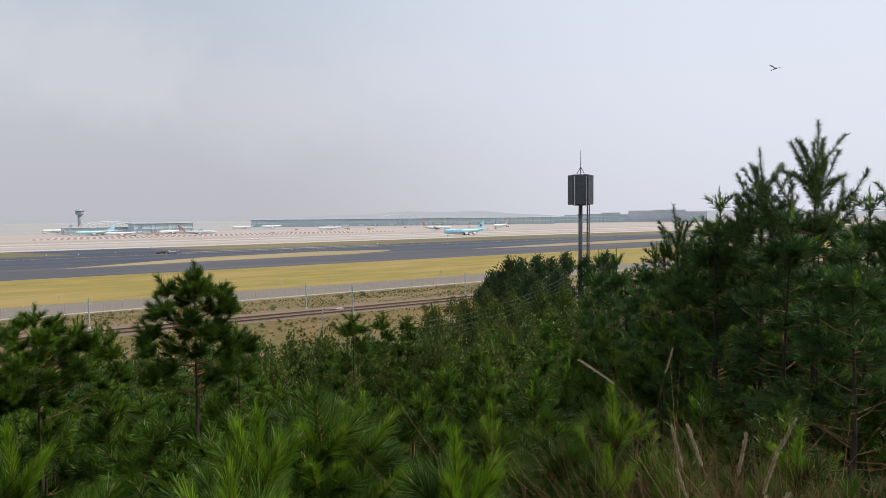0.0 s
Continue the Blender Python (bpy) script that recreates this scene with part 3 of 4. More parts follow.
B0 = airliner(62, M_BLUE2, M_BLUE2, "pale blue parked airliner at its stand", group="parked airliners")[0]
R0 = airliner(60, M_WHITE, M_RED2, "white parked airliner with a red tail", group="parked airliners")[0]
W0 = airliner(56, M_WHITE, M_NAVY2, "white parked airliner with a dark tail", group="parked airliners")[0]
PARKED = [(B0, 37.8, 1640, 0), (B0, 34.0, 1578, 20), (W0, 28.6, 1564, 175), (B0, 20.1, 1262, 150), (B0, 18.7, 1337, 10), (B0, 17.3, 1380, 5), (B0, 16.0, 1420, 15),
          (B0, 15.1, 1720, 60), (B0, 14.3, 1730, 60), (B0, 13.5, 1740, 60), (R0, 6.9, 1267, 165), (R0, 5.9, 1445, 165), (B0, 5.2, 1553, 160),
          (W0, -4.9, 1471, 20), (R0, -5.6, 1475, 30), (B0, -7.4, 1255, 10), (W0, -9.3, 1179, 5), (R0, -14.6, 1165, 155), (W0, -18.1, 1583, 10), (W0, -20.3, 1612, 12),
          (W0, -25.0, 1385, 5), (R0, -33.9, 1300, 165), (R0, -39.2, 1500, 20), (W0, 23.5, 1600, 30), (W0, 25.0, 1620, 30), (W0, -12.6, 1250, 40)]
used = set()
for src, az, d, head in PARKED:
    m = pose(*polar(az, d, 0.13), 0, 0, head)
    if src in used:
        copy_thing(src, m)
    else:
        src.matrix_basis = m
        used.add(src)


def edge_lights(y, step, h, m, label):
    ob = thing("edge_light_row", pose(0, y, 0.12), label, "runway lights", "runway edge lights")
    lamp = Mesh().tube([(0, 0, 0), (0, 0, h * 0.7), (0, 0, h)], [0.16, 0.26, 0.12], 6).data("edge_light", m)
    for k in range(-12, 13):
        part("edge_light", lamp, None, ob, at=pose(k * step + 11 * math.sin(k * 1.7), 4 * math.sin(k * 2.3), 0))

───

*Task to complete*. Return to the listing above and set it down exactly, leaving out its pictures.

*Task output*.
0.0 s
Continue the Blender Python (bpy) script that recreates this scene with part 3 of 4. More parts follow.
B0 = airliner(62, M_BLUE2, M_BLUE2, "pale blue parked airliner at its stand", group="parked airliners")[0]
R0 = airliner(60, M_WHITE, M_RED2, "white parked airliner with a red tail", group="parked airliners")[0]
W0 = airliner(56, M_WHITE, M_NAVY2, "white parked airliner with a dark tail", group="parked airliners")[0]
PARKED = [(B0, 37.8, 1640, 0), (B0, 34.0, 1578, 20), (W0, 28.6, 1564, 175), (B0, 20.1, 1262, 150), (B0, 18.7, 1337, 10), (B0, 17.3, 1380, 5), (B0, 16.0, 1420, 15),
          (B0, 15.1, 1720, 60), (B0, 14.3, 1730, 60), (B0, 13.5, 1740, 60), (R0, 6.9, 1267, 165), (R0, 5.9, 1445, 165), (B0, 5.2, 1553, 160),
          (W0, -4.9, 1471, 20), (R0, -5.6, 1475, 30), (B0, -7.4, 1255, 10), (W0, -9.3, 1179, 5), (R0, -14.6, 1165, 155), (W0, -18.1, 1583, 10), (W0, -20.3, 1612, 12),
          (W0, -25.0, 1385, 5), (R0, -33.9, 1300, 165), (R0, -39.2, 1500, 20), (W0, 23.5, 1600, 30), (W0, 25.0, 1620, 30), (W0, -12.6, 1250, 40)]
used = set()
for src, az, d, head in PARKED:
    m = pose(*polar(az, d, 0.13), 0, 0, head)
    if src in used:
        copy_thing(src, m)
    else:
        src.matrix_basis = m
        used.add(src)


def edge_lights(y, step, h, m, label):
    ob = thing("edge_light_row", pose(0, y, 0.12), label, "runway lights", "runway edge lights")
    lamp = Mesh().tube([(0, 0, 0), (0, 0, h * 0.7), (0, 0, h)], [0.16, 0.26, 0.12], 6).data("edge_light", m)
    for k in range(-12, 13):
        part("edge_light", lamp, None, ob, at=pose(k * step + 11 * math.sin(k * 1.7), 4 * math.sin(k * 2.3), 0))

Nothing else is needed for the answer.